What do ac-dc power supplies, lighting ballasts, and driver ICs have in common? They all represent immediate growth opportunities for new designs based on current regulation, specifically for various applications in LED lighting. I’m not talking about general illumination applications producing white light, as LEDs are only beginning to be adopted there, and opportunities are developing differently. But if you look toward signs, billboards, and specialty applications for color lighting, you’ll see growing markets for LEDs.
Current regulation requires different loop control and new designs. It generally isn’t possible to adopt a conventional voltage regulation type of ac-dc power supply (the most common form of ac-dc power conversion) for the new current-driven systems. Also, while voltage-sourcing power supplies are typically required to provide a constant, well-regulated output voltage, current-sourcing power supplies are often required to supply varying current levels (e.g., for dimming).
In addition to changes in the control loop and overall design, the new applications demand different communications protocols. The types of (mostly digital) systems that employ ac-dc voltage regulation also use communications protocols such as I2C or PMBus. In the case of lighting systems that need current regulation, communications such as DALI or CAN bus are more common.
Channel letter lighting is an excellent example. The use of LEDs has surpassed neon in these signs. Red, green, yellow, and other color LEDs bring a number of important advantages to this segment of the sign market. The two most obvious are lower energy consumption (up to 80% more efficient than neon) and longer operating lives compared with neon or other illumination alternatives.
Also important is the greater flexibility offered by strings of LEDs compared with rigid neon tubes. The LED strings are much more rugged than the tubes as well. LEDs have a faster turn-on and turn-off time compared to neon for more dynamic displays, and ease of dimming and control favor LEDs over neon. Not only do LEDs use safety extra-low-voltage (SELV) power sources (12 to 24 V dc typically) compared with 15 kV for neon, they also enable new powering architectures and improved mechanical designs for the signs.
With high-voltage neon, the power source must be literally attached to the letters. It is not generally safe to run high-voltage power over significant distances. On the other hand, the SELV power sources used with LEDs can be located at a convenient location (such as a nearby ac outlet), and a relatively small gauge (e.g., 16 to 18 AWG) wire can carry the power safely and efficiently to the sign.

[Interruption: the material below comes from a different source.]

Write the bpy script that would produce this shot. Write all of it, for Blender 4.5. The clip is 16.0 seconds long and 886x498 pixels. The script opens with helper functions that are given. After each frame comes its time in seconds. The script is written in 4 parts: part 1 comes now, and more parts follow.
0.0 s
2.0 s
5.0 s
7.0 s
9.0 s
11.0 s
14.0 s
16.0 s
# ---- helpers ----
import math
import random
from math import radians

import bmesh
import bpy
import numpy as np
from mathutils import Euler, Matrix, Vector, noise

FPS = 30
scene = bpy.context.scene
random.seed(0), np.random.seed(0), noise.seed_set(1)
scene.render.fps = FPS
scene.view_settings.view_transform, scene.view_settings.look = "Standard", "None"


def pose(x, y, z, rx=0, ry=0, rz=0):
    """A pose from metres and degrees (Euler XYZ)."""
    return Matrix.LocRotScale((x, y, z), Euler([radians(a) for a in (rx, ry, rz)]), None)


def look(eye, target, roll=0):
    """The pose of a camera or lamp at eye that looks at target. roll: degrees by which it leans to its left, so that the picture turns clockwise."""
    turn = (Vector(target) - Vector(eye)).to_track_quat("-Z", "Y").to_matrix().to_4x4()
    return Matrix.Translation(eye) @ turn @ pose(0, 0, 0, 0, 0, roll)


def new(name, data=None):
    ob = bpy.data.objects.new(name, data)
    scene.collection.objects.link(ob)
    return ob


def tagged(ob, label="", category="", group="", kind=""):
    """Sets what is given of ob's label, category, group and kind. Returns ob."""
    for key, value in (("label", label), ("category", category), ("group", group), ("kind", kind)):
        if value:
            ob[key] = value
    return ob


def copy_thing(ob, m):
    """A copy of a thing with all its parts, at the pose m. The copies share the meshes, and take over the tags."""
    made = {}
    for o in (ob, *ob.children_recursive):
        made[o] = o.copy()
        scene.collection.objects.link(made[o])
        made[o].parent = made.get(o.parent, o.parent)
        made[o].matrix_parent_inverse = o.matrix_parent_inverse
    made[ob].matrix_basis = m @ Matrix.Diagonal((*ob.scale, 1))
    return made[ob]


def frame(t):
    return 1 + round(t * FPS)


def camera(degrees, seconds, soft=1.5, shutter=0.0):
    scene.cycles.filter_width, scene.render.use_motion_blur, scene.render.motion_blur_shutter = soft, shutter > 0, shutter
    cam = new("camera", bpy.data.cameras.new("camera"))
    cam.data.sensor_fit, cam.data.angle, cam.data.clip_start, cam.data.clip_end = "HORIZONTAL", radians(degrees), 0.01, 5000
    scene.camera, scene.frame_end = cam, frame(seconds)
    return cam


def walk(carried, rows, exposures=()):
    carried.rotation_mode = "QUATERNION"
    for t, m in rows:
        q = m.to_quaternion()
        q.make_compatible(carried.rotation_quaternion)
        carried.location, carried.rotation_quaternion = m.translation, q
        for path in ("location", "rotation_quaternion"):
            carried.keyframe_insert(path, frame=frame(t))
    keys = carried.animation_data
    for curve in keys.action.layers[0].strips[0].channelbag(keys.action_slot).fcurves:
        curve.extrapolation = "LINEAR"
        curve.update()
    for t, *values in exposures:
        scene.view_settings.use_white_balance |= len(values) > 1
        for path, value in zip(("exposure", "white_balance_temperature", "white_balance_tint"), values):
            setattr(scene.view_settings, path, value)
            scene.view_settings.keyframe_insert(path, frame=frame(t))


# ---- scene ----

The emergence of ac-dc power supplies for LEDs will require power-supply makers to develop new designs. In addition, many of the initial applications for LED illumination are in outdoor applications such as signs. This will demand rugged, industrial-grade power supplies. LED power-supply designs differ from computer-grade power supplies in three important ways: they must regulate output current, they must be sealed against the elements, and they must be more thermally rugged. LED lighting provides for greater resistance to shock, vibration, and wear, significantly increasing its lifespan.
While various types of signs present the best opportunity today for the constant-current power demanded by LEDs, general illumination applications will be the largest opportunity in the long run. In fact, the infrastructure to support large-scale deployment of LED lighting is being developed today by the EMerge Alliance, which was established in late 2008.
“The EMerge Alliance was established to promote the rapid adoption of safe, low-voltage dc power distribution and use in commercial building interiors,” the organization says. “EMerge is focused on developing a global standard that integrates interior infrastructures, power, controls, and a wide variety of peripheral devices, such as lighting, in a common platform.”
While a lot of attention is being paid to the potential use of high-voltage dc distribution in large facilities such as data centers, there are even larger opportunities for the use of low-voltage dc distribution as part of a hybrid ac and dc power structure for industrial, commercial, government, and even residential buildings.
The use of dc distribution can complement other trends in building power, including the growth of “green” energy sources, the use of wireless building automation systems, demand-side management, the implementation of high-efficiency lighting, and more. And, it can reduce construction and operating costs, improve flexibility, and enhance sustainability.
According to Don Mulvey, executive vice president with Roal Electronics USA, dc-powered lighting systems will also be significantly more reliable than today’s ac-powered systems.
“We compared the expected reliability of a lighting system with ac distribution versus a lighting system with dc distribution. It was a real eye-opener and showed through simple statistics the benefits of dc distribution as related to predicted MTBF (mean time before failure) of electronics,” Mulvey says.
Of course, if you’re running dedicated low-voltage dc distribution wiring in a building for lighting applications, you probably would prefer not to run separate wires down to individual switches. Those added wires would add cost and take time to install. A better solution would be wireless lighting controls. Complementing emerging dc power distribution technologies are wireless building automation technologies such as the ZigBee wireless communications protocol, mesh networking architectures, energy-harvesting technologies, thin-film batteries, and other technologies, making them even more valuable and easier to install.